В той ситуации Сталин вновь вышел на сцену как неожиданное спасение благодаря счастливому вмешательству судьбы с целью затягивания конфликта, который он сам же поощрил и который он не хотел видеть скоро закончившимся. Северокорейская армия разваливалась, и еще одна высадка американцев на противоположном берегу ожидалась советской разведкой недалеко от Вонсана (она ошибалась). Китайские приготовления к боевым действиям шли полным ходом, но еще не достигли стадии необратимости момента. Сталин в связи с этим принял решение и 1 октября в письме к Мао Цзэдуну потребовал от китайцев вмешаться. После того как Мао отсрочил принятие решения, сославшись на опасность американского вторжения, Сталин послал вторую телеграмму. Он настаивал и говорил о готовности предоставить советскую военную помощь в полномасштабных военных действиях, в случае если Соединенные Штаты будут реагировать на китайское вмешательство:
«Конечно, я принимаю во внимание также и возможность того, что США, несмотря на их неготовность к большой войне, могут быть втянуты в большую войну из соображений престижа, что, в свою очередь, вовлечет Китай в войну и одновременно с этим втянет в войну СССР, связанный с Китаем пактом о взаимопомощи. Следует ли нам бояться этого? По моему мнению, не следует, потому что вместе мы будем сильнее, чем США и Англия, а остальные европейские капиталистические государства (за исключением Германии, которая сейчас не в состоянии предоставить какую-либо помощь Соединенным Штатам) не представляют серьезной военной силы. Если война неизбежна, так пусть она начнется сейчас, а не через несколько лет, когда японский империализм будет восстановлен как союзник США и когда США и Япония будут иметь плацдарм на континенте в лице всей Кореи под властью Ли Сын Мана»[219].
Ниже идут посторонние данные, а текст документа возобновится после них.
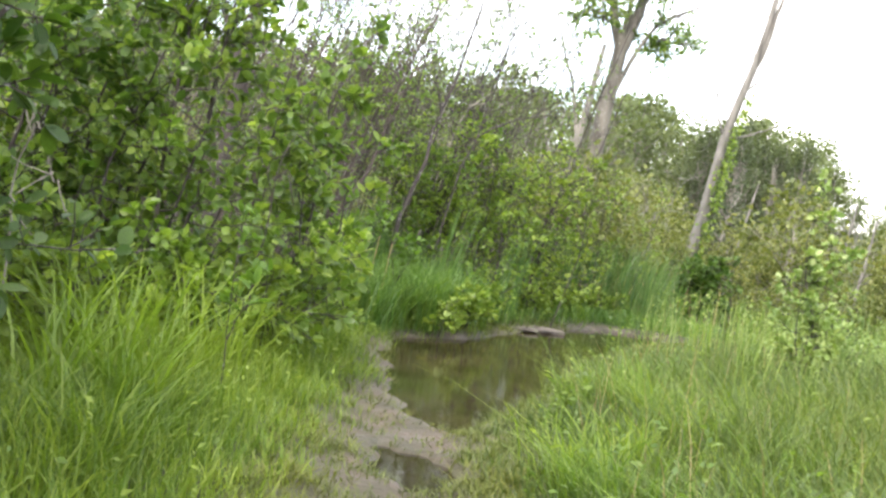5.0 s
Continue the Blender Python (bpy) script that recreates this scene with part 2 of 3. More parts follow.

Значимость этой чрезвычайно важной переписки говорит о готовности Сталина к войне с Соединенными Штатами с целью не допустить перемещения Кореи в сферу стратегического влияния США. Объединенная проамериканская Корея, с которой рано или поздно возрожденная Япония станет партнером, представляла ту же самую угрозу, судя по такому анализу, что и нарождающаяся НАТО в Европе. Две опасности вместе – это было бы слишком для Советского Союза.
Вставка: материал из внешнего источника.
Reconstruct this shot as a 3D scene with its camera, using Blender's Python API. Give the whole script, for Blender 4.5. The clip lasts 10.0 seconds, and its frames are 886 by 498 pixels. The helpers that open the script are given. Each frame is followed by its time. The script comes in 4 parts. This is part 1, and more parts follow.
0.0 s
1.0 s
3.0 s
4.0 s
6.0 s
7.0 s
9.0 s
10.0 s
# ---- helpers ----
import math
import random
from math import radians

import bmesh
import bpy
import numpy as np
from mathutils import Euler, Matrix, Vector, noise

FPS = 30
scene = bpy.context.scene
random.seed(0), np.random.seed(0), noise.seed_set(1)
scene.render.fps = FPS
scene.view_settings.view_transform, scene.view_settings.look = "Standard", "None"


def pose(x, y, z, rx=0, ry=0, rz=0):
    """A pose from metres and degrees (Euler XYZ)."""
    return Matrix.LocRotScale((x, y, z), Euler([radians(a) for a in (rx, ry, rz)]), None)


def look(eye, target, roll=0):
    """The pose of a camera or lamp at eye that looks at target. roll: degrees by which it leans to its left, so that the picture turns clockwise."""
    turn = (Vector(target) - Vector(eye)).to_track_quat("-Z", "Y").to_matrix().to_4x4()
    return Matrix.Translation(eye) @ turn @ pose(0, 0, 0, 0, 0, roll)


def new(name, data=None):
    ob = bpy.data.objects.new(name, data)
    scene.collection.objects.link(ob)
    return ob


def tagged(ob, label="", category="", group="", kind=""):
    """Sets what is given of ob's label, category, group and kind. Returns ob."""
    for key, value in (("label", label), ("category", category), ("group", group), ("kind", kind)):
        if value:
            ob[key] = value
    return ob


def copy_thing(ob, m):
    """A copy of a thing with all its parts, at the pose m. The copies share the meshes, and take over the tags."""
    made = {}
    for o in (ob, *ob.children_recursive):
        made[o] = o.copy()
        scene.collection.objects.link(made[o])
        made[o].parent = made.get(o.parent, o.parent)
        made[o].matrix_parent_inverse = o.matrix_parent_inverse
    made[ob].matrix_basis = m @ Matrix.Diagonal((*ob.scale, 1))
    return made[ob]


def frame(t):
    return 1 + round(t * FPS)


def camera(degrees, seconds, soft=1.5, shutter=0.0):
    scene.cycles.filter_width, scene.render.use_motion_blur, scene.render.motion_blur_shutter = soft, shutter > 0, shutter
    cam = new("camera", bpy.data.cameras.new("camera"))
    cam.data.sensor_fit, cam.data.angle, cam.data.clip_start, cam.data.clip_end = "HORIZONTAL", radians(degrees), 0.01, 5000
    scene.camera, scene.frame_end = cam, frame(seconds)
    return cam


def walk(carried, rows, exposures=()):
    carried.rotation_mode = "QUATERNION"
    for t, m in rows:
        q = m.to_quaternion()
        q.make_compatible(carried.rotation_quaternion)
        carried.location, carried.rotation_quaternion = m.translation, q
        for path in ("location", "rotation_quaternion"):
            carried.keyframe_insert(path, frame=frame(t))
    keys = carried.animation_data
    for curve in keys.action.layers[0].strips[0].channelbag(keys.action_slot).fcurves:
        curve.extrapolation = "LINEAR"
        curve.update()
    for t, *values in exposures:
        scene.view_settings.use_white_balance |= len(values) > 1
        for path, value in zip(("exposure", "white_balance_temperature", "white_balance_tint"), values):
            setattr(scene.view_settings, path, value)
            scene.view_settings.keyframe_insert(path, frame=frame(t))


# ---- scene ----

Как оказалось, Сталин, когда пришел черед испытаний, на деле не был готов взять на себя всеобъемлющие обязательства, которые он обещал Мао Цзэдуну, или даже какую-то часть, когда речь шла о прямой конфронтации с Соединенными Штатами. Он знал, что баланс сил неблагоприятен для военного столкновения и уж тем более для войны на два фронта. Он старался связать американский военный потенциал в Азии и вовлечь Китай в предприятия, которые усиливали бы его зависимость от советской помощи. Письмо Сталина демонстрирует именно то, как серьезно советские и китайские стратеги оценивали стратегическую важность Кореи, хотя и по различным причинам.